::: COLLECTED DATA
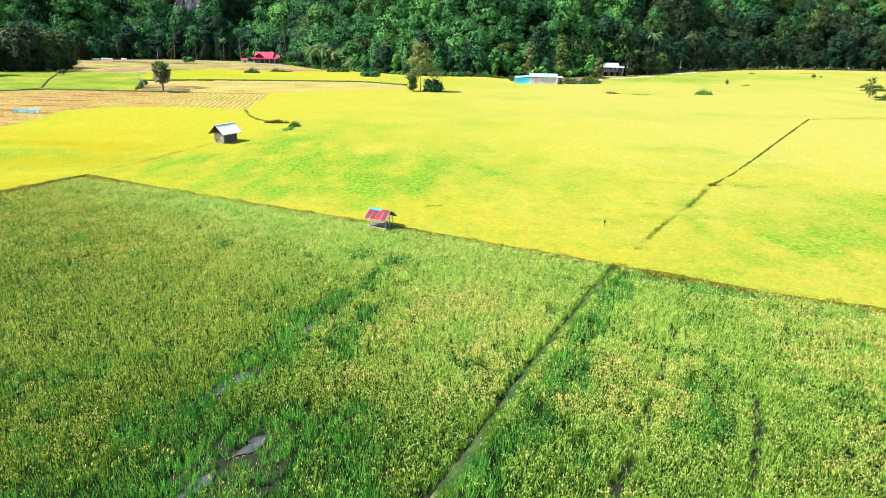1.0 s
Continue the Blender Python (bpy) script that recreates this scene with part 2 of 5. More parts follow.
def crop_sheet(name, cols, green, patch=0.035, grain=2.2, green_from=0.56, attribute="", pale=None):
    """A crop's closed canopy: its own colour, greener where it ripens later, with the grain of single plants."""
    m, n, l, p = mat_base(name)
    a = noise_node(n, l, 0.5, 4)
    r = ramp_node(n, [(0.3, cols[0]), (0.5, cols[1]), (0.7, cols[2])])
    l.new(a.outputs["Fac"], r.inputs[0])
    big = noise_node(n, l, patch, 5, 0.62)
    k = ramp_node(n, [(green_from, (0, 0, 0)), (green_from + 0.14, (1, 1, 1))])
    l.new(big.outputs["Fac"], k.inputs[0])
    late = k.outputs[0]
    if attribute:
        at = n.new("ShaderNodeAttribute")
        at.attribute_name = attribute
        late = at.outputs["Fac"]
    own = r.outputs[0]
    if pale:
        ap = n.new("ShaderNodeAttribute")
        ap.attribute_name = "pale"
        own = mixed(n, l, ap.outputs["Fac"], own, pale)
        ad = n.new("ShaderNodeAttribute")
        ad.attribute_name = "deep"
        own = mixed(n, l, ad.outputs["Fac"], own, (0.212, 0.186, 0.006))
    lush = noise_node(n, l, 1.7, 5, 0.75)
    lr = ramp_node(n, [(0.40, tuple(0.48 * c for c in green)), (0.60, tuple(1.06 * c for c in green))])
    l.new(lush.outputs["Fac"], lr.inputs[0])
    col = mixed(n, l, late, own, lr.outputs[0])
    g = noise_node(n, l, grain, 3, 0.7)
    gr = ramp_node(n, [(0.3, (0.76, 0.82, 0.74)), (0.62, (1.07, 1.05, 1.0))])
    l.new(g.outputs["Fac"], gr.inputs[0])
    col = mixed(n, l, 1.0, col, gr.outputs[0], "MULTIPLY")
    l.new(col, p.inputs["Base Color"])
    p.inputs["Roughness"].default_value = 1.0
    p.inputs["Specular IOR Level"].default_value = 0.03
    b = n.new("ShaderNodeBump")
    b.inputs["Strength"].default_value = 0.4
    b.inputs["Distance"].default_value = 0.15
    l.new(g.outputs["Fac"], b.inputs["Height"])
    l.new(b.outputs[0], p.inputs["Normal"])
    return m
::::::
AIM
Quote the preceding listing precisely and completely, omitting its images.

CORRECT RESULT
1.0 s
Continue the Blender Python (bpy) script that recreates this scene with part 2 of 5. More parts follow.
def crop_sheet(name, cols, green, patch=0.035, grain=2.2, green_from=0.56, attribute="", pale=None):
    """A crop's closed canopy: its own colour, greener where it ripens later, with the grain of single plants."""
    m, n, l, p = mat_base(name)
    a = noise_node(n, l, 0.5, 4)
    r = ramp_node(n, [(0.3, cols[0]), (0.5, cols[1]), (0.7, cols[2])])
    l.new(a.outputs["Fac"], r.inputs[0])
    big = noise_node(n, l, patch, 5, 0.62)
    k = ramp_node(n, [(green_from, (0, 0, 0)), (green_from + 0.14, (1, 1, 1))])
    l.new(big.outputs["Fac"], k.inputs[0])
    late = k.outputs[0]
    if attribute:
        at = n.new("ShaderNodeAttribute")
        at.attribute_name = attribute
        late = at.outputs["Fac"]
    own = r.outputs[0]
    if pale:
        ap = n.new("ShaderNodeAttribute")
        ap.attribute_name = "pale"
        own = mixed(n, l, ap.outputs["Fac"], own, pale)
        ad = n.new("ShaderNodeAttribute")
        ad.attribute_name = "deep"
        own = mixed(n, l, ad.outputs["Fac"], own, (0.212, 0.186, 0.006))
    lush = noise_node(n, l, 1.7, 5, 0.75)
    lr = ramp_node(n, [(0.40, tuple(0.48 * c for c in green)), (0.60, tuple(1.06 * c for c in green))])
    l.new(lush.outputs["Fac"], lr.inputs[0])
    col = mixed(n, l, late, own, lr.outputs[0])
    g = noise_node(n, l, grain, 3, 0.7)
    gr = ramp_node(n, [(0.3, (0.76, 0.82, 0.74)), (0.62, (1.07, 1.05, 1.0))])
    l.new(g.outputs["Fac"], gr.inputs[0])
    col = mixed(n, l, 1.0, col, gr.outputs[0], "MULTIPLY")
    l.new(col, p.inputs["Base Color"])
    p.inputs["Roughness"].default_value = 1.0
    p.inputs["Specular IOR Level"].default_value = 0.03
    b = n.new("ShaderNodeBump")
    b.inputs["Strength"].default_value = 0.4
    b.inputs["Distance"].default_value = 0.15
    l.new(g.outputs["Fac"], b.inputs["Height"])
    l.new(b.outputs[0], p.inputs["Normal"])
    return m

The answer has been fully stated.